No Child Left Behind (NCLB) turned 10 yesterday, and the anniversary is a good time to assess the toll of federal education intervention and to identify steps Congress can take now toward restoring constitutional governance in education.

Eight legislative generations before NCLB, Washington first ventured into local school policy with the Elementary and Secondary Education Act of 1965 (ESEA). The 31-page, $1 billion Great Society program funded low-income districts in an effort to close the achievement gap between needy students and their peers. Nearly a half-century later, the situation is little improved.

What has changed is the federal role. ESEA is the centerpiece of that role, the largest—though not the only—federal law applying to K-12 education. After eight reauthorizations, the law is now known as No Child Left Behind. It runs 600 pages and carries an annual price tag to taxpayers of about $25 billion.

Federal intervention started with a narrow purpose: to provide supplemental resources to low-income students. The role gradually expanded, and in the mid-1990s laws began to focus on leveraging system-wide reform from Washington, leaving no area of education off-limits. Beyond such laws, Washington’s regulations and guidance dictate implementation of the 150-plus federal education programs. Hundreds of pages in the Code of Federal Regulations specify the operation of the U.S. Department of Education’s K–12 education programs. The department has also issued guidance on K–12 education on more than 100 occasions during the decade since NCLB was enacted.

The fundamental mismatch between the federal government’s constitutional limits and its interventionist policy on education has led to continual expansion and overhaul of programs, all trying to make federal intervention succeed where it has neither authority nor capacity. Washington’s intervention has led to increased state and local education bureaucracy and shifted focus toward compliance with federal policy. This undermines schools’ direct accountability to parents and taxpayers and erodes good governance.

State education bureaucracy grew rapidly following the 1965 passage of ESEA: Between 1966 and 1970, Congress appropriated $128 million for state education agencies, and their staffs doubled. That growth resulted from a focus on tapping the new federal funding source and implementing federal programs.

States often exert enormous energy to obtain federal funding (which represents about 10 percent of the total spent on local education). For example, 41 states spent countless hours crafting applications for the Obama Administration’s Race to the Top grant competition, with some states submitting applications close to 1,000 pages in order to qualify for a slice of the $4.35 billion funding. Only 11 states and D.C. received awards. For the rest, the significant amount of time and money expended on grant applications will not be recouped by taxpayers.

Federal intervention has created a significant compliance burden for local schools. This wastes time and money that could be more effectively deployed to achieve educational excellence. According to the Office of Management and Budget in 2006, NCLB had increased the annual paperwork burden on state and local communities by 7 million hours, or $140 million. One district reported that “the cost of setting aside a single day to train the roughly 14,000 teachers in the division on the law’s complex requirements is equivalent to the cost of hiring 72 additional teachers.”

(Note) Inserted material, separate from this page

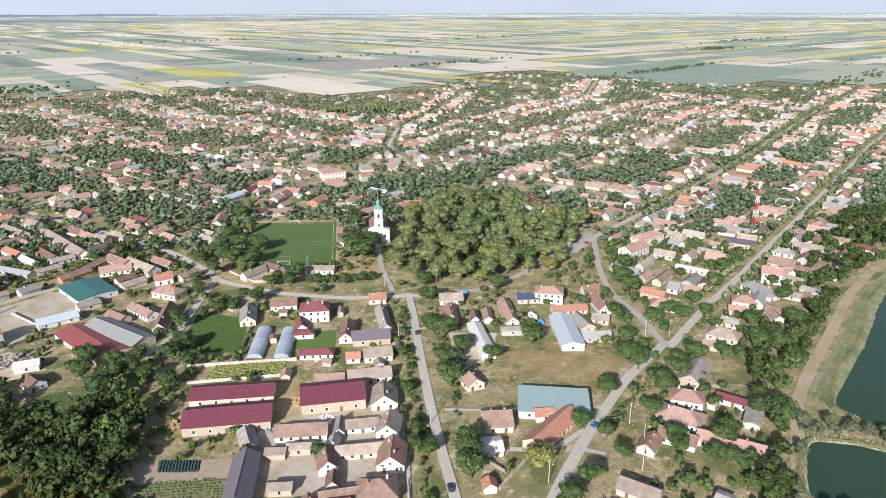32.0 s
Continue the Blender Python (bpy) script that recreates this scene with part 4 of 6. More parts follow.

Rather than answering up the bureaucratic chain of command to Washington, accountability should be directed to parents and other taxpayers. Reforms should restore this proper alignment, rolling back federal intervention and advancing parental choice, to redirect accountability from Washington to parents. Washington should:

  • Allow states to opt out of federal K–12 programs and direct funding to state education priorities. The A-PLUS proposal, a conservative alternative to NCLB, would allow state leaders to opt out of and consolidate funding from dozens of federal K–12 education programs and direct it to the most pressing education needs in their states without all the federal red tape. Meanwhile, it would provide transparency and accountability to parents and taxpayers for education results.
  • Make way for state systemic reform. Federal systemic reform strategies, which have sought system-wide change since the 1990s through a top-down approach, have failed to improve academic outcomes. By contrast, state reforms have reaped results. Systemic reform in Florida, for example, has had impressive results reducing achievement gaps—succeeding at the original objective that spurred Washington’s intervention. Washington should get out of the systemic reform business, ending policies that overreach in this way and eliminating or consolidating programs to reduce redundancy and compliance burdens.
  • Simplify Title I and make it student-centered. Title I funding for low-income students has become enormously complex since 1965, making it likely that “no more than a handful of experts in the country clearly understand the process from beginning to end.” To maximize resources to low-income students, Congress should fund states based on the number of low-income students using a set per-pupil allocation. Congress should also allow states the flexibility to fund the student, not the system, through portability of the student’s per-pupil allocation to a school of choice.

Expansive federal funding and burdensome administrative mandates have eroded good governance, increased state bureaucracy, and achieved poor results. A decade after the enactment of NCLB, it’s high time that Congress take steps to restore constitutional governance in education by sending dollars and decision making to those closer to students.